# Classes of group

1. Jan 8, 2014

### LagrangeEuler

1. The problem statement, all variables and given/known data
$e = \begin{bmatrix} 1 & 0 \\[0.3em] 0 & 1 \\[0.3em] \end{bmatrix}$,
$a =\frac{1}{2} \begin{bmatrix} 1 & -\sqrt{3} \\[0.3em] -\sqrt{3} & -1 \\[0.3em] \end{bmatrix}$.
$b =\frac{1}{2} \begin{bmatrix} 1 & \sqrt{3} \\[0.3em] \sqrt{3} & -1 \\[0.3em] \end{bmatrix}$
$c= \begin{bmatrix} -1 & 0 \\[0.3em] 0 & 1 \\[0.3em] \end{bmatrix}$
$d=\frac{1}{2} \begin{bmatrix} -1 & \sqrt{3} \\[0.3em] -\sqrt{3} & -1 \\[0.3em] \end{bmatrix}$
$f=\frac{1}{2} \begin{bmatrix} -1 & -\sqrt{3} \\[0.3em] \sqrt{3} & -1 \\[0.3em] \end{bmatrix}$
Find classes of group.

2. Relevant equations

3. The attempt at a solution
Classes are $\{e\}$,$\{a,b,c\},\{d,f\}$.
My problem is what is easiest way to find them?

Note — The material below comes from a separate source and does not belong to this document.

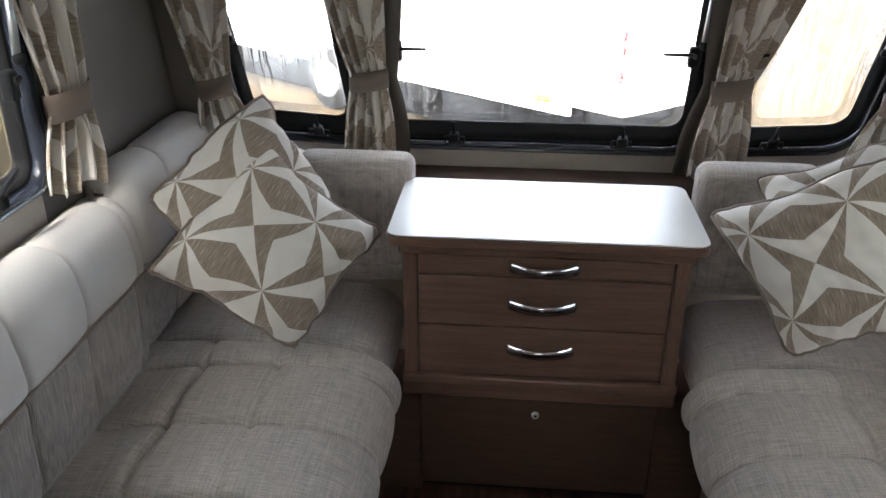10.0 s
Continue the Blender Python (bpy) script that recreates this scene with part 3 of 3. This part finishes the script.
    bm = pad_bm(ap, arm_y[0], arm_y[1], [], [], s, base, 0.012, 0.0, 0.003, end=0.012, wrinkle=0.003)
    for v in bm.verts:
        d = s * (v.co.x - base)
        if d > 0.25:
            k = (v.co.y - arm_y[0]) / (arm_y[1] - arm_y[0])
            v.co.x += s * (0.02 + more) * k * min(1, (d - 0.25) / 0.2) * (0.4 + 0.6 * min(1, max(0, (arm_z - v.co.z) / 0.2)))
    part("armrest", bm, ARM, so, "looped-weave end armrest pad")
    edge = resample(ap, 0.02)
    ey = arm_y[0] + 0.005
    bm = tube_bm([(xb(p[0] - 0.002), ey, p[1] - 0.002) for p in edge if p[1] > 0.23 and p[0] > 0.01], 0.0045, 6)
    part("arm_piping", bm, ARM, so, "sewn piped edge")
    return so


sofa(-1, -0.888, -1.45, (-1.265, -1.13), 0.545, 0.615, 0.0, "facing bench sofas")
sofa(1, 0.952, -1.185, (-1.18, -1.065), 0.50, 0.64, 0.045, "facing bench sofas")


# ---- chest of drawers ----
def bow_handle(parent, x, y, z, half=0.080, h=0.031):
    bm = bmesh.new()
    n = 24
    rows = []
    for i in range(n + 1):
        u = -1 + 2 * i / n
        out = 0.024 * (1 - abs(u) ** 2.2) + 0.003
        hh = h * (1.0 - 0.12 * u * u)
        th = 0.0026
        lean = 0.013 * (1 - 0.75 * abs(u) ** 3)
        zz = z - 0.004 * (1 - u * u)
        rows.append([bm.verts.new((x + u * half, y - out + b * th - a * lean / 2, zz + a * hh / 2)) for a, b in ((1, 0.0), (1, 1.0), (-1, 1.0), (-1, 0.0))])
    for a, b in zip(rows, rows[1:]):
        for k in range(4):
            bm.faces.new((a[k], a[(k + 1) % 4], b[(k + 1) % 4], b[k]))
    bm.faces.new(rows[0])
    bm.faces.new(rows[-1][::-1])
    bmesh.ops.recalc_face_normals(bm, faces=bm.faces)
    bmesh.ops.bevel(bm, geom=[e for e in bm.edges if not e.is_boundary and e.calc_face_angle(0) > 0.6], offset=0.001, segments=2, affect="EDGES")
    return part("handle", bm, CHROME, parent, "chrome bow handle")


cx = 0.006
ch = thing("chest_of_drawers", "walnut chest of three drawers with pale laminate top", "chest of drawers", at=(cx, 0.2, 0))
bm = slab_bm(rrect(cx - 0.361, 0.004, cx + 0.361, 0.385, 0.035, 8), 0.748, 0.7705, 0.003)
part("top_edge", bm, WOODX, ch, "brown edged board", smooth=False)
bm = slab_bm(rrect(cx - 0.3585, 0.0065, cx + 0.3585, 0.385, 0.033, 8), 0.7715, 0.7745, 0.001)
part("top", bm, LAMIN, ch, "pale cream laminate top", smooth=False)
box("cornice", (cx - 0.333, 0.020, 0.722), (cx + 0.333, 0.37, 0.7475), WOODX, ch, bev=0.006)
box("side_panel", (cx - 0.325, 0.034, 0.385), (cx - 0.292, 0.37, 0.7215), WOODZ, ch, bev=0.004)
box("side_panel", (cx + 0.292, 0.034, 0.385), (cx + 0.325, 0.37, 0.7215), WOODZ, ch, bev=0.004)
box("back_panel", (cx - 0.291, 0.33, 0.385), (cx + 0.291, 0.36, 0.7215), WOODD, ch, bev=0)
for z0, z1, hz in ((0.667, 0.7195, 0.692), (0.535, 0.664, 0.596), (0.400, 0.532, 0.476)):
    d = box("drawer", (cx - 0.290, 0.038, z0), (cx + 0.290, 0.32, z1), WOODX, ch, "walnut drawer front", 0.003)
    bow_handle(d, cx, 0.040, hz)
box("base_rail", (cx - 0.330, 0.026, 0.372), (cx + 0.330, 0.37, 0.3965), WOODX, ch, bev=0.006)
box("base_board", (cx - 0.330, 0.040, 0.328), (cx + 0.330, 0.37, 0.371), WOODX, ch, bev=0.004)
# flap and posts take the darker walnut, painting in shade beneath the chest
lc = thing("low_cupboard", "walnut low cupboard with a drop flap, darkened for the shade under the chest", "cupboard", at=(cx, 0.2, 0))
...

I think by watching characters. Am I right? $\{e\}$ is only element with character $2$. Elements $\{a,b,c\}$ have character $0$, and elements $\{d,f\}$ have character $-1$. What is the other way to search this classes?

Last edited: Jan 8, 2014
2. Jan 8, 2014

### Dick

Classes means conjugacy classes, right? And what you are calling a 'character' I would call a 'trace', but ok. But, yes, that's a good clue. If two matrices don't have the same trace then they can't be conjugate. But they can be not conjugates and still have the same trace. So it's best to either check directly or rely on some other argument besides trace. And I think your matrix c has a factor of 1/2 that doesn't belong there.

3. Jan 8, 2014

### LagrangeEuler

Yes classes are conjugacy classes. In $c$ is mistake. Yes. You're right. But how you see that so fast that in $c$ $\frac{1}{2}$ is problem? Characters are traces of elements. Can you tell me some other way to find conjugacy classes?

4. Jan 8, 2014

### Dick

Use the definition of conjugate. a is conjugate to b if there is an element of the group g such that gag^(-1)=b. If you try to calculate c^2 it's pretty obvious the (1/2) doesn't belong there.